STARKVILLE, Miss.--For the fourth consecutive time, Mississippi State University has been invited to participate in the nation's premier automotive engineering challenge.
The U.S. Department of Energy and General Motors have named MSU as one of 16 teams for participation in the EcoCAR 3 collegiate engineering competition beginning this fall. The announcement was made Thursday evening in Washington, D.C., with student team member Stephen Hayden representing the university at the Longview Gallery ceremony.
The sophomore mechanical engineering major from Gallatin, Tenn., said, "The Mississippi State EcoCAR team is looking forward to continued research of advanced vehicle technologies through this competition. We're extremely excited to represent the university and compete against other top-level engineering schools across North America."
While the competition's end goal is to reduce environmental impact of the iconic Chevrolet Camaro, the main mission is to educate the next generation of automotive engineers by providing hands-on experience.
Mississippi State has a long, successful history in the Energy Department's Advanced Vehicle Technology Competitions (AVTCs), with the university's student-led team under the faculty advisement of Marshall Molen, the computer and electrical engineering professor who has shepherded the group for all four of its AVTC appearances.
"We're thrilled that our students will again have the opportunity to demonstrate the strength of the engineering program that MSU affords them, as well as to showcase our students throughout the nation," said the Ergon Distinguished Professor.
Currently, MSU is completing its third AVTC, EcoCAR 2: Plugging into the Future, in which the university won first place overall in 2012 in this competition's first phase and set a record for single-year points scored with 952 out of 1,000.
From 2008 to 2011, Mississippi State competed in EcoCAR: The NeXt Challenge, winning first place overall in that contest's second phase and establishing the highest fuel economy ever recorded at an AVTC event at 118 mpg. The university's first AVTC bid came in 2004 when students participated in Challenge X: Crossover to Sustainable Mobility, taking first place overall in that competition's third and fourth phases.
In EcoCAR 3, MSU's student team will design and integrate a vehicle powertrain that, when compared to a production gasoline vehicle, reduces petroleum energy consumption on the basis of a total fuel cycle analysis. The objective also is to lower well-to-wheel and greenhouse gas emissions, and reduce criteria tailpipe emissions.
Along with MSU engineering students, the team includes communications and business students to help mirror real-world models of cohesive, functional organizations.
Other institutions invited to participate in EcoCAR 3 are Arizona State University, California State University-Los Angeles, Colorado State University, Embry-Riddle Aeronautical University, Georgia Institute of Technology, McMaster University (Canada) and Ohio State University.
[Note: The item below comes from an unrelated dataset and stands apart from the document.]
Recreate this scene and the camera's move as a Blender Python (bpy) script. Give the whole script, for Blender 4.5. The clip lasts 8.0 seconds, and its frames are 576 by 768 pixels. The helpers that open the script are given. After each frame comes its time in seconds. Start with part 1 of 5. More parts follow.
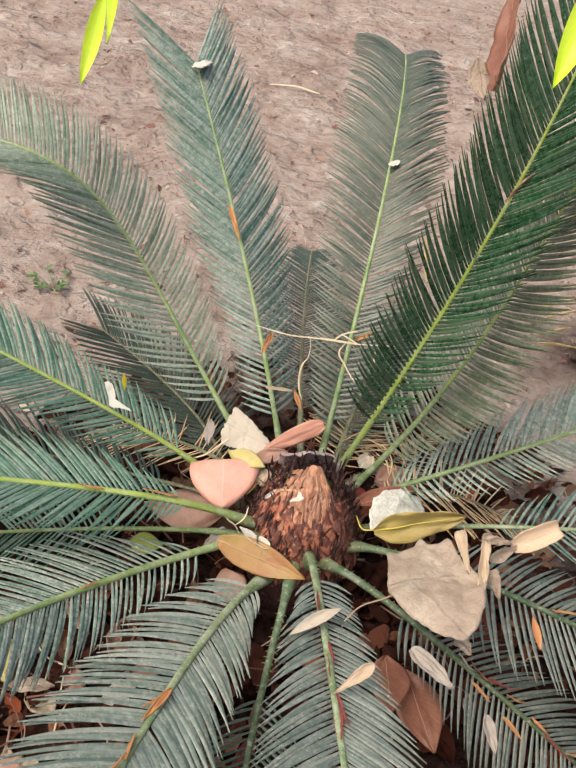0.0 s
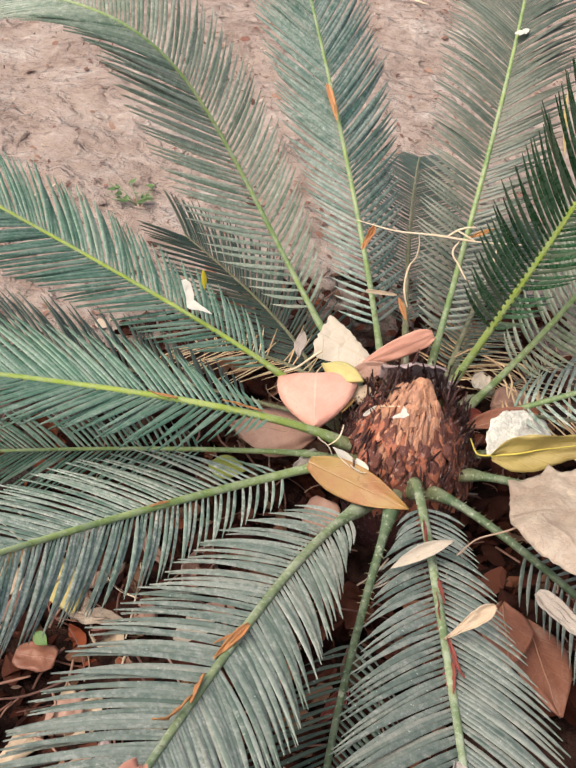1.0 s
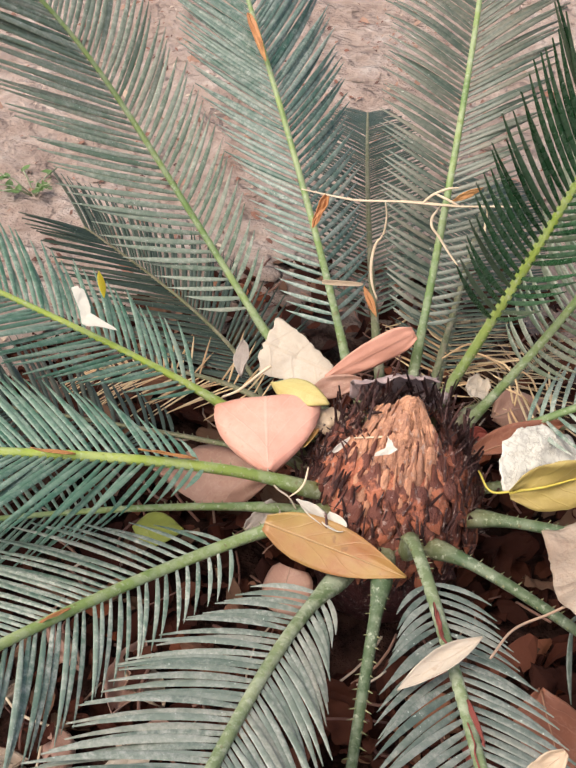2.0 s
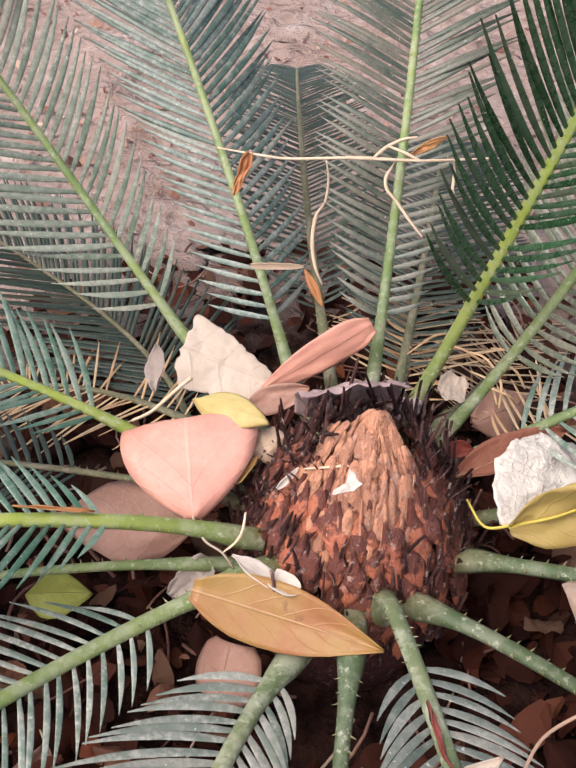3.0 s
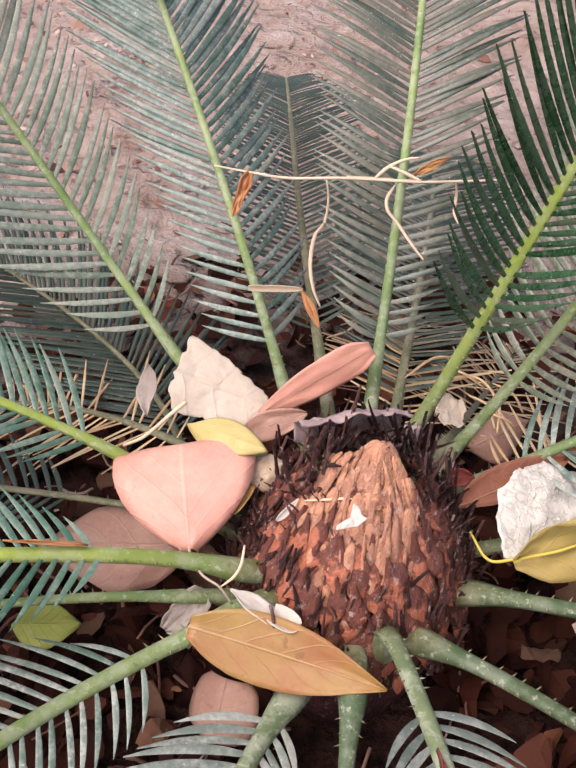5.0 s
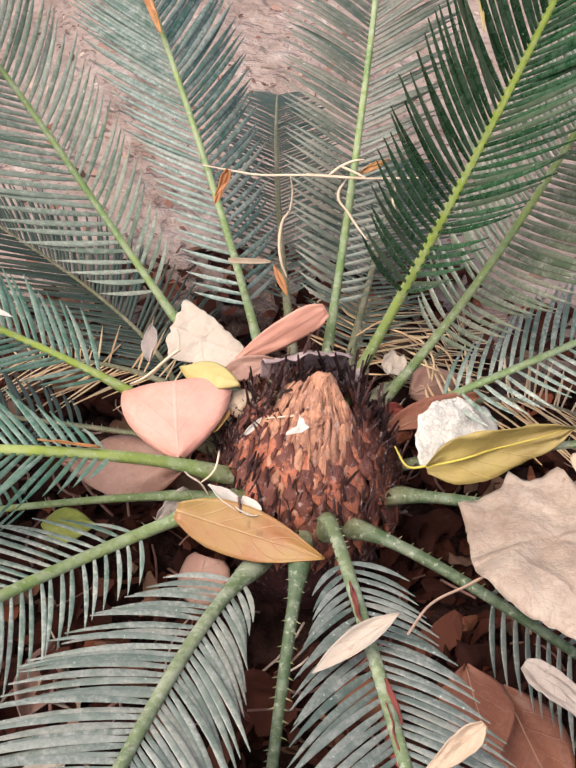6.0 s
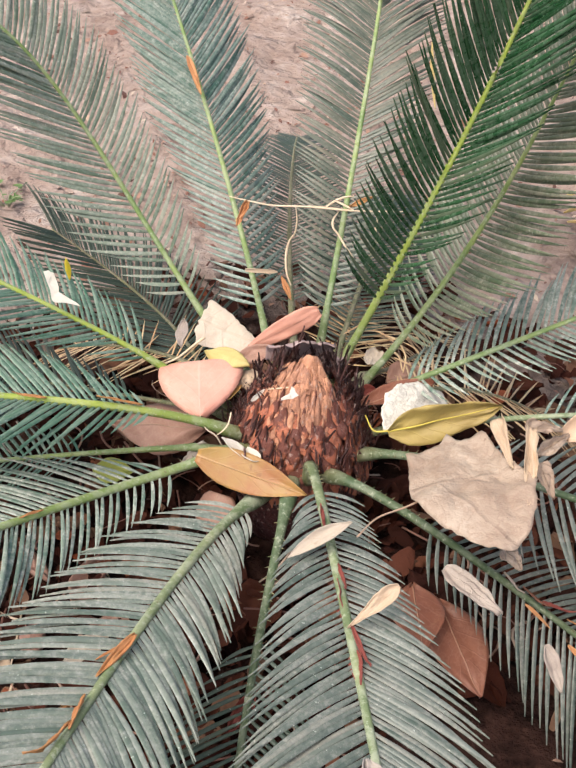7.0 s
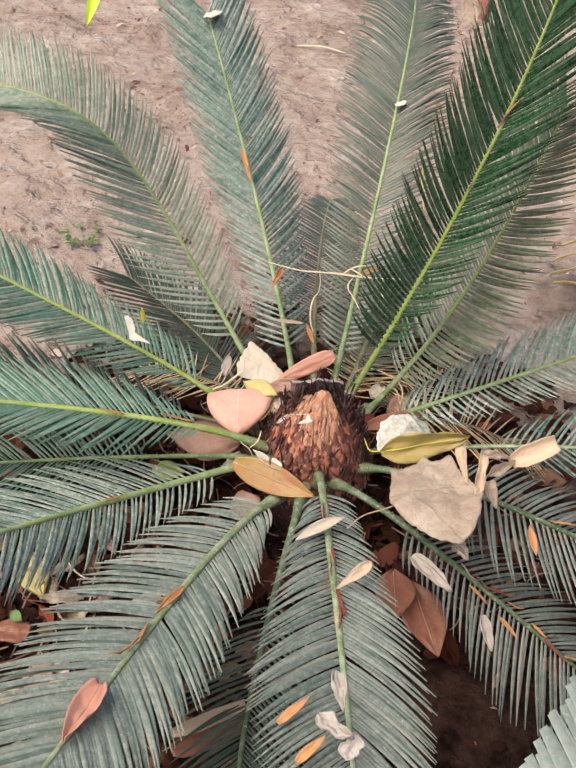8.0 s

Also extended the EcoCAR 3 invitation are Pennsylvania State University, University of Tennessee-Knoxville, University of Alabama, University of Washington, University of Waterloo (Canada), Virginia Tech, Wayne State University and West Virginia University.
Originally established by the U.S. Department of Energy and General Motors, the competition will be managed by Argonne National Laboratory and feature more than 12 government and industry sponsors, exemplifying public/private partnerships in providing training to promising students.